After Power's imprisonment, the Latin Kings name flickered on in Miami among teenagers who knew only that other gangs once feared it. Rumors that Power had escaped prison and was roaming Calle Ocho with a crown tattooed on his forehead swept Little Havana last year. This past May a South Dade girl who stabbed a classmate proclaimed herself a Latin Queen. Some Miami Beach kids visiting Key West defaced the Southernmost Point marker with Kings tags in June. "All they have is the name -- they have no turf," Carmona says. "The Miami Latin Kings don't even have a leader here."

But that turf may soon be claimed by men who have embraced a novel idea about the Latin Kings' destiny. In 1995 Luis Felipe's successor to the Brooklyn crown, Antonio Fernandez, "King Tone," declared an upheaval in the gang lifestyle. The Almighty Latin King and Queen Nation would now be more than a gang, the 31-year-old said. For those who would follow him, Kingism would now be a religion and a Latin empowerment movement. Tone was a former crack dealer and addict (he kicked the habit cold turkey in 1994 while behind bars at Riker's Island in New York). Just as the Nation of Islam targeted addicts and convicts and transformed them into clean and sober disciples (the most famous prison convert being Malcolm X), Tone likewise set up support groups for gangbanger addicts and, once they were clean, urged them into jobs and political action. (He's now a mailroom clerk at a New York ad agency.)

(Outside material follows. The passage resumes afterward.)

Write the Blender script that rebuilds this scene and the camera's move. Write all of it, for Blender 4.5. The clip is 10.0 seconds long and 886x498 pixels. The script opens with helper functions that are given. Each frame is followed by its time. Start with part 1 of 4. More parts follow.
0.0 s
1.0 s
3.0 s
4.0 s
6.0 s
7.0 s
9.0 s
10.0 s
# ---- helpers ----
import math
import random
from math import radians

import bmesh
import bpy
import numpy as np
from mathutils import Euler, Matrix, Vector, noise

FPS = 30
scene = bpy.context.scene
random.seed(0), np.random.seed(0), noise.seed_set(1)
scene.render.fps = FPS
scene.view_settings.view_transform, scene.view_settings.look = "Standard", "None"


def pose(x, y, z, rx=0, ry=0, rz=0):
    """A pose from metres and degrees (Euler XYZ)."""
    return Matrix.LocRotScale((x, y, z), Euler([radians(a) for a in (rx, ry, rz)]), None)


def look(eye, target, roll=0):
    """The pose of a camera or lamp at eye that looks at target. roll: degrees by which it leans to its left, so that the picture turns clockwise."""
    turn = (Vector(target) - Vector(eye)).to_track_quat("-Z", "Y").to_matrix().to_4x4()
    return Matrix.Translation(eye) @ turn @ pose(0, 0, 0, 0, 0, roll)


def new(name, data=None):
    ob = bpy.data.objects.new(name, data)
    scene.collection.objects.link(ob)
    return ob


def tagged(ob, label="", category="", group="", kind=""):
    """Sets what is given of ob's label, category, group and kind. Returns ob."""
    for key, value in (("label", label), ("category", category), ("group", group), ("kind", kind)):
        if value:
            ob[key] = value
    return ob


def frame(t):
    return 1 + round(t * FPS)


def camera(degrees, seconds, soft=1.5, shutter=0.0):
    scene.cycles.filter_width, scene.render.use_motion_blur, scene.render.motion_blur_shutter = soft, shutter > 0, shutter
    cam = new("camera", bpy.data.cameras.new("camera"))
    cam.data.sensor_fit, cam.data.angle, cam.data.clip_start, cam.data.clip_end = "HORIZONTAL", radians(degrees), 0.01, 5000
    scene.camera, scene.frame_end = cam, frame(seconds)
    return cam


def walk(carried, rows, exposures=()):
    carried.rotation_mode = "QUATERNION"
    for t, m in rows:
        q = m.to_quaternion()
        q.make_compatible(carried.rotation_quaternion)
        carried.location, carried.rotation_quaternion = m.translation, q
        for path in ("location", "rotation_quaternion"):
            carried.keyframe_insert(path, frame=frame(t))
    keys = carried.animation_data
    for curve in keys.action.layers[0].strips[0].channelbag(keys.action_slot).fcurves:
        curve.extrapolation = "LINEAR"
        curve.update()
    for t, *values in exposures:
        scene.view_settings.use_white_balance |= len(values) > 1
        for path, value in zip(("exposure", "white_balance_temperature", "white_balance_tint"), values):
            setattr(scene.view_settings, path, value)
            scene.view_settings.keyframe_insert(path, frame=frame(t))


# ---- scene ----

Over the last two years, Tone's followers have revamped their "bibles." Previous Kings' handbooks contained TOS ("terminate on sight") lists and 911s (war calls on other gangs). Now they offer exhortations to get GEDs, use condoms, and resort to violence only when the gunfire is coming at you. Among Tone's New York supporters are radical black activist Rev. Al Sharpton and Father Luis Barrios of Harlem's St. Mary's Episcopal Church, who praises the Latin Kings' ministry to drug abusers. But after a Nightline program on Tone's teachings reported earlier this year that he opens meetings with a prayer to the "King of Kings" and uses religious rhetoric about being "the healer of the breach" among Latins, police responded that they saw no evidence in their cities that the Latin Kings were anything more than a ruthless gang.

New York cops, judges, and prosecutors who've seen the gang's prior handiwork (Kings once chopped a victim into five pieces, then carved his tattoo from his chest because he'd skimmed drug profits) said no way in hell did the Kings get religion. Two years ago, when Tone proclaimed Kingism's new political bent, attorney Ron Kuby defended him on charges of violating his parole by carrying a concealed weapon. The attorney succeeded in persuading a judge that police had planted a .38 on Tone. "The Latin Kings are forging alliances with political activists who are outside the mainstream," says Kuby, who was a partner of the late William Kunstler, "and that threatens some police departments and political machines."

In June of this year, the New York Daily News reported that Tone dodged an assassination attempt by the renegade Bronx Latin Kings. "There are Kings who don't want criminals making money for the enterprise to evolve into radical activists," Kuby explains. "It's a distraction." That Tone was putting his life on the line is "pretty good evidence of his sincerity about his anti-drug rallies and marches against police brutality," the lawyer adds.